As you see Linux/Ubuntu will boot up with a dialog box, giving options of Install/Try now. Hit try now.

Look for a restart button and hit restart, thus computer will be restarted, and now let it boot with hard drive, this time it will detect it and your windows boots up.

(Here I would suggest installing Windows 7 or 8 which is bit stable to work with…but if it’s not possible than it’s all OK)

Now as your windows is running, you can do steps further. Please take care of not shutting down the computer or even to put it in sleep.

  • Use Rufus.exe, under ‘create a bootable disk using’, select MS- DOS, it is cleared from below. And then press start, make sure you’ve pen-drive attached and in Device, your pen-drive is listed, also back up the data from it as it will be going to be erased.

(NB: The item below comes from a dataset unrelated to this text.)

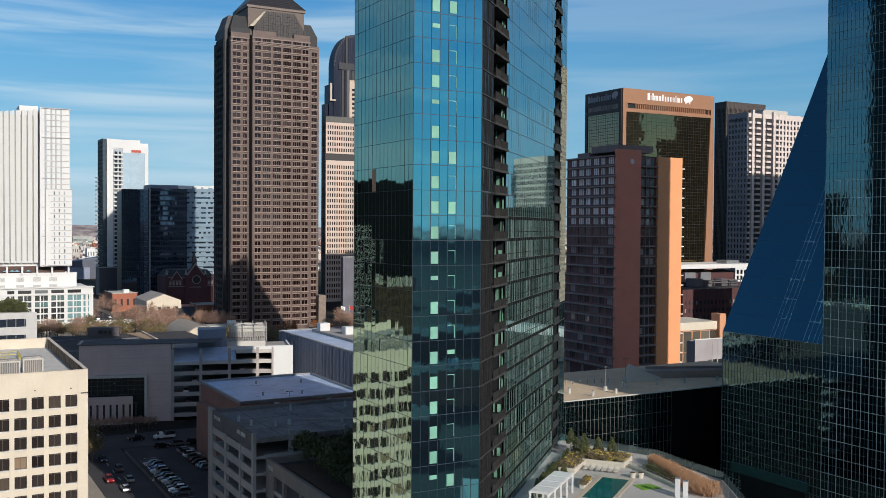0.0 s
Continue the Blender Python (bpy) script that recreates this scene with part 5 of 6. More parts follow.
def pipe_run():
    r = thing("roof_pipes", (400, 408, 29.1), "grey roof pipes and units before the white canopy", "roof plant")
    # The plant lies in shadow; that shade is put into the metal's colour.
    dull = surface("dull_plant_metal", (0.13, 0.12, 0.125), .7, vary=.3, scale=.3)
    for q in ((383, 402, 29.0, 390, 408, 33.5), (392, 401, 29.0, 396, 407, 32.4), (404, 402, 29.0, 409, 408, 33.0), (411, 403, 29.0, 418, 408, 32.0)):
        part("unit", Mesh().box(*q), dull, r)
    for z in (30.8, 32.2):
        part("pipe", Mesh().box(390, 400.4, z, 418, 400.8, z + .45), dull, r)
    for x in (390.2, 397, 403, 410, 417.5):
        part("pipe_post", Mesh().box(x, 400.4, 29.0, x + .4, 400.8, 32.6), dull, r)


pipe_run()


def glazed_annex():
    r = thing("glazed_annex", (296, 312, 0), "beige framed glass annex with terracotta ends", "building")
    part("core", Mesh().box(280, 306.5, 0, 306, 325, 19), M_BLACKMETAL, r)
    part("cornice", Mesh().box(276, 305.5, 18.4, 306, 326, 21.8), M_CREAM, r)
    curtain(r, (276, 306), EAST, 30, 1, 18, 6, [9], coated("annex_glass", (0.42, 0.38, 0.30), (0.22, 0.20, 0.165), wave=.08, share=.5), M_TERRA, rng, thin=.5, hline=.25)
    part("end_block", Mesh().box(305, 304, 0, 308.5, 309, 25), M_TERRA, r, "terracotta end wall")
    return r


glazed_annex()
def plaster_block():
    r = thing("plaster_block", (257, 262, 0), "pale grey plaster block with a band of dark windows", "building")
    wall = surface("grey_plaster", (0.36, 0.335, 0.345), .9, vary=.18, scale=.15)
    facade(r, (246.6, 258), EAST, 22, 0, 21.6, [(6.3, 8.4), (8.8, 10.9), (11.3, 13.4)], [(10.2, 11.8), (12.6, 14.2)], wall, W_DARK, W_DARKJ, depth=.3)
    part("body", Mesh().box(246.6, 258.25, 0, 268.6, 262, 21.0), wall, r)
    part("coping", Mesh().box(246.4, 257.6, 21.6, 268.8, 258.2, 21.9), M_WHITE, r)
    part("roof", Mesh().box(247, 258.3, 21.0, 268.2, 261.6, 21.15), M_PALECON, r)
    part("band", Mesh().box(246.5, 257.55, 8.8, 268.7, 257.7, 9.2), M_PALECON, r)


plaster_block()
# Unseen block, added to darken the reflection in the glass tower's right flank.
def dark_slab_block():
    r = thing("dark_slab_block", (385, 315, 0), "unseen long dark stone block added for reflection", "building")
    o, d, L = (371.8, 323.3), (.867, -.498), 31.4
    part("core", Mesh().slab(o, d, .1, L - .1, 0, 71.4, -4, -.1), M_GRANDARK, r)
    facade(r, o, d, L, 0, 72.1, even(L, 10, .5, .6), levels(4, 4, 16, 2.4), surface("dull_slab_stone", (0.035, 0.037, 0.035), .9), M_NIGHT, M_NIGHT, depth=.4, limit=10)


dark_slab_block()
# Out of sight: blocks added to cast shade and to stand in reflections.
box_tower("corner_block", "unseen grey block added to shade the parking deck", 153.3, 66, 200, 92, 75, M_GREYCON, W_DARK, W_DARKJ, 12, 5, 4.0, 2.2, 0.5, limit=10)
box_tower("slim_tower", "unseen slim grey tower added behind the prism", 321, 180, 350, 203, 232, M_GREYCON, W_DARK, W_DARKJ, 12, 6, 4.0, 2.2, 0.5, limit=10)
box_tower("street_tower", "unseen tall tower added for cast shade and reflection", 470, 195, 580, 225, 210, M_GREYCON, W_DARK, W_DARKJ, 14, 6, 4.0, 2.2, 0.5, limit=10)
box_tower("corner_tower", "unseen broad dark tower added for reflection", 624, 221, 720, 225, 199, M_GRANDARK, W_DARK, W_DARKJ, 14, 6, 4.0, 2.2, 0.5, limit=10)
box_tower("side_tower", "unseen pale stone block with a close window grid", 562, 440, 611, 455, 115, surface("pale_grid_stone", (0.50, 0.485, 0.42), .85, vary=.08), M_NIGHT, M_NIGHT, 13, 4, 4.5, 3.0, 0.62, limit=10)
box_tower("step_tower", "unseen dark block added for reflection", 581, 221, 602, 224, 120, M_GRANDARK, W_DARK, W_DARKJ, 8, 4, 4.0, 2.2, 0.5, limit=10)
box_tower("stepped_block", "unseen dark block added for reflection", 602.5, 221, 623.5, 224, 143, M_GRANDARK, W_DARK, W_DARKJ, 8, 4, 4.0, 2.2, 0.5, limit=10)

low_house("grey_annex", "plain grey concrete block between the towers", 246.2, 578, 256, 581, 41.2, surface("pale_blue_block", (0.135, 0.135, 0.165), .7, vary=.25, scale=.1), M_ROOFDARK, cols=0, unit=False)


# ---- blocks out of sight that the glass reflects or that cast shade ----
NIGHT = surface("black_glass_pane", (0.004, 0.0045, 0.005), .95, bump=0)
box_tower("dark_block", "broad black glass office block", -125, 352, -44, 380, 80, surface("black_panel", (0.007, 0.008, 0.009), .95), NIGHT, NIGHT, 20, 6, 3.9, 2.2, .5, limit=20)
def pale_grid_block():
    r = thing("pale_grid_block", (-20, 308, 0), "dark glass block with a thin pale grid", "building")
    part("core", Mesh().box(-29.3, 300.3, 0, -8, 316, 60.5), M_BLACKMETAL, r)
    curtain(r, (-29.5, 300), EAST, 21.5, .2, 61.3, 10, levels_list(2.3, 2.3, 26), NIGHT, M_WHITE, rng, thin=.12, proud=.1, hline=.12)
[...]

Rufus for Windows screenshot

  • Download HDAT2_50.exe, which can be downloaded from here. Be sure to download exe file and with same name.
  • Now, copy this file on your pen-drive with MS-DOS and restart your computer, this time boot with your pen-drive.
  • Now write this command:  HDAT2_50.exe  /w
  • Now don’t use the interface at all.
  • Simply Press: Ctrl+Alt+Del

And it will reboot, and boo-yeah!!, your problem is solved, this time your Hard disk will boot perfectly, and even if you shut down, it will boot perfectly through hard disk the next time you start-up.

Below is the reason why the problem occurred:

HDD gets power, but stays still instead of spinning as it waits for ATA signal.

If your BIOS doesn’t support it, bootloader can’t start so Windows won’t work. On the other hand, Linux supports direct communication with SATA drives so it becomes our savior!